It’s 2am on Monday morning. I am once again awakened to a loud voice shrieking with joy and in apparent ecstasy. It’s my sexy neighbour, having the time of her life, again. She actually lives in the building next to me, but comes visits her boyfriend who lives beside me. We live in a heritage building, which means the walls are thin. I can hear every cupboard close and open, the showers turn on and conversations in the bathroom next door. I am certain they can hear me.

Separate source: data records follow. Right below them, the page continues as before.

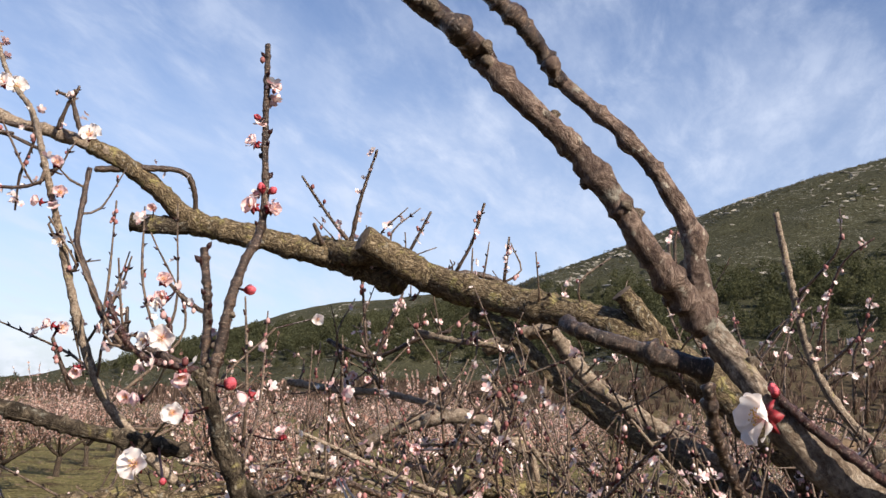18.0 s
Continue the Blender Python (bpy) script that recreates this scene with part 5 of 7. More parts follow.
limb(apricot, "twig", [(-0.194, -0.339, 2.235, 0.0030), (-0.203, -0.330, 2.217, 0.0032), (-0.208, -0.321, 2.204, 0.0031), (-0.213, -0.311, 2.195, 0.0028), (-0.218, -0.301, 2.188, 0.0025)])
limb(apricot, "twig", [(-0.255, -0.275, 2.189, 0.0031), (-0.247, -0.286, 2.193, 0.0028), (-0.241, -0.290, 2.198, 0.0026), (-0.235, -0.292, 2.206, 0.0028), (-0.233, -0.293, 2.210, 0.0012)])
limb(apricot, "twig", [(-0.265, -0.263, 2.181, 0.0040), (-0.258, -0.264, 2.196, 0.0039), (-0.251, -0.264, 2.211, 0.0039), (-0.245, -0.266, 2.224, 0.0038), (-0.240, -0.269, 2.233, 0.0036), (-0.238, -0.273, 2.237, 0.0026)])
limb(apricot, "twig", [(-0.244, -0.264, 2.223, 0.0020), (-0.238, -0.260, 2.236, 0.0017)])
limb(apricot, "twig", [(-0.321, -0.193, 2.138, 0.0018), (-0.303, -0.208, 2.153, 0.0018), (-0.287, -0.222, 2.164, 0.0018)])
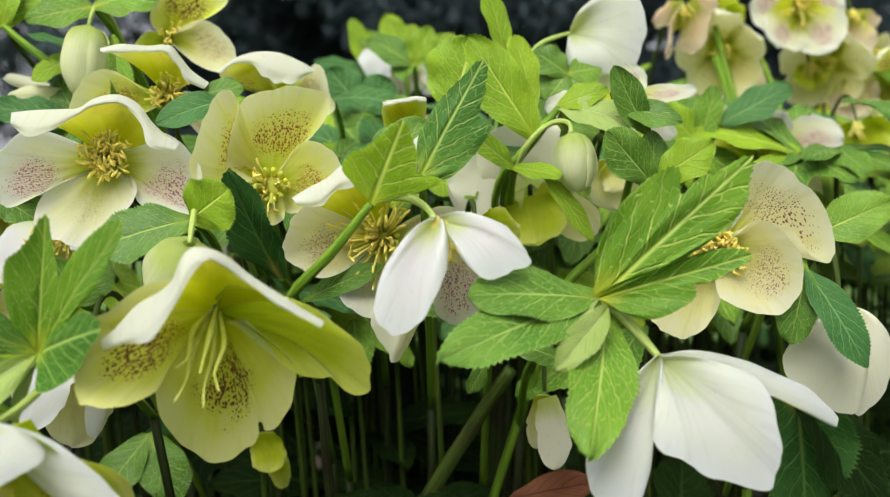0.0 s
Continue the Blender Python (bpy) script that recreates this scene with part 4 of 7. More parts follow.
sepal(one, [(-62.5, 0.8, 3), (-95.5, 4.1, 8.6), (-70.5, 6.3, 10), (-44, 6.9, 9.2), (-33.5, 9.9, 8.3), (-16.5, 7.8, 5.3), (-16, 3, 1.3)], 'cream', -0.09, 'outside', 0.007, foot=10)
sepal(one, [(-127.5, 8.2, -4.6), (-133, 21.1, -5.8), (-122, 23.4, -6.2), (-103, 20.8, -8.4), (-86.5, 17, -9.1), (-75.5, 6.6, -6.5)], 'lemon', 0.05)
flower((-0.1308, 0.2909, 0.4141), (0.0693, -0.7084, -0.7024), [
    ((-0.1414, 0.2748, 0.3928), 0.0133, (-0.1461, 0.2762, 0.4143), 0.06, 0.052, 0.6, 0.6, 0, '', (0.1605, 0.9495, -0.2697)),
    ((-0.1124, 0.2833, 0.4029), 0.0204, (-0.1152, 0.2829, 0.4168), 0.06, 0.052, 0.6, 0.6, 0, '', (-0.4043, 0.7081, -0.579)),
    ((-0.1265, 0.2976, 0.3901), 0.0255, (-0.1286, 0.2976, 0.4031), 0.06, 0.052, 0.6, 0.58, 0, 'cream'),
    ((-0.1414, 0.2981, 0.4054), 0.0134, (-0.1363, 0.296, 0.4112), 0.06, 0.052, 0.6, 0.58, 0, '')],
    'blush', 'white hellebore tucked below the speckled one', [(-0.1308, 0.2909, 0.4141), (-0.1322, 0.3048, 0.4293), (-0.134, 0.3299, 0.4146), (-0.1281, 0.4667, 0.3729), (-0.1225, 0.58, -0.01)], anthers=(40, 0.015, 0.7))
flower((-0.2488, 0.3015, 0.4141), (0.1417, -0.9602, -0.2407), [
    ((-0.2814, 0.2883, 0.4147), 0.0123, (-0.2669, 0.2993, 0.4159), 0.06, 0.052, 0.6, 0.58, 0, '', (-0.1134, 0.8143, -0.5692)),
    ((-0.2657, 0.2862, 0.4072), 0.0112, (-0.2596, 0.2961, 0.4112), 0.06, 0.052, 0.6, 0.58, 0, '', (-0.1276, 0.8717, -0.4731)),
    ((-0.23, 0.3071, 0.4225), 0.0148, (-0.2405, 0.307, 0.4189), 0.06, 0.052, 0.6, 0.58, 0, '', (-0.2265, 0.8504, -0.4748)),
    ((-0.2312, 0.2961, 0.4155), 0.0146, (-0.2393, 0.3012, 0.4156), 0.06, 0.052, 0.6, 0.58, 0, '', (-0.2379, 0.8967, -0.3732)),
    ((-0.2504, 0.3016, 0.4306), 0.0136, (-0.25, 0.3039, 0.4223), 0.06, 0.052, 0.6, 0.58, 0, '', (-0.246, 0.9307, -0.2705)),
    ((-0.2391, 0.2936, 0.4081), 0.0146, (-0.2428, 0.2991, 0.411), 0.06, 0.052, 0.6, 0.58, 0, '')],
    'cream', 'white hellebore behind a closed bud', [(-0.2488, 0.3015, 0.4141), (-0.2513, 0.3194, 0.4225), (-0.2545, 0.3408, 0.4076), (-0.2412, 0.4647, 0.3722), (-0.2227, 0.58, -0.01)], anthers=(12, 0.01, 0.7))
one = flower((-0.017, 0.2925, 0.4429), (-0.2799, -0.9304, -0.2368), [],
    'green', 'yellow-green cupped hellebore with a white rim', [(-0.017, 0.2925, 0.4429), (-0.013, 0.3105, 0.4504), (-0.0074, 0.3316, 0.4344), (-0.0148, 0.4573, 0.4), (-0.019, 0.58, -0.01)], anthers=(), ring=0, hoods=[
        ([(-0.023, 0.2829, 0.4548), (-0.0199, 0.2838, 0.4558), (-0.0162, 0.2849, 0.4566), (-0.0125, 0.2859, 0.4575), (-0.0095, 0.2878, 0.4575)],
        [(-0.0227, 0.2819, 0.4537), (-0.0196, 0.2828, 0.4545), (-0.0161, 0.2838, 0.4553), (-0.0126, 0.2848, 0.4558), (-0.01, 0.2866, 0.4558)])])
sepal(one, [(177, 4.3, 2.2), (131, 9.5, 6.7), (114.5, 13.6, 8.4), (90, 13.3, 6.8), (63, 16.1, 3.7), (49, 10.8, 1.9), (18, 3.8, -0)], 'green', 0.14)
flower((-0.1387, 0.3206, 0.4349), (-0.0586, -0.9716, -0.2293), [
    ((-0.1638, 0.3133, 0.4309), 0.0143, (-0.1523, 0.3204, 0.4337), 0.06, 0.052, 0.6, 0.58, 0, 'blush'),
    ((-0.1545, 0.3058, 0.4387), 0.0129, (-0.1482, 0.3153, 0.4383), 0.06, 0.052, 0.6, 0.58, 0, ''),
    ((-0.1338, 0.3216, 0.4254), 0.0143, (-0.136, 0.3226, 0.4304), 0.06, 0.052, 0.6, 0.58, 0, '')],
    'peach', 'pinkish speckled hellebore deep in the clump', [(-0.1387, 0.3206, 0.4349), (-0.1381, 0.3388, 0.4432), (-0.1371, 0.36, 0.4283), (-0.1351, 0.4656, 0.3921), (-0.1285, 0.58, -0.01)], anthers=(8, 0.01, 0.6))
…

Knowing this, why wouldn’t they at least try to keep it down? I’m convinced that she is putting on a show for me. There is no way that her moans, sighs, screams and orgasm are that cool. I mean it goes on for hours. The breathing patterns change, the rhythm changes. Everything is so theatrical. It’s almost comical. Easter long weekend, I was entertaining the thought of sending them chocolate bunny rabbits with a note, asking them politely to eat a few rabbits, instead of acting like a bunch of rabbits. It’s distracting. I wonder what the best way to approach this topic would be with them. Do I slide a note? Do I make a comment next time I see him? I mean, I am very happy that someone has a sexual sex-life. But when my beauty sleep suffers as a result, this sexy matter becomes old, fast. Like Borat would say making sexy time is fun, but when should sexy-time be over?



Buy a penis gag and give it to him. Tell him to use it on her during sex because you need your sleep. LOL!
The shock alone should quiet things down.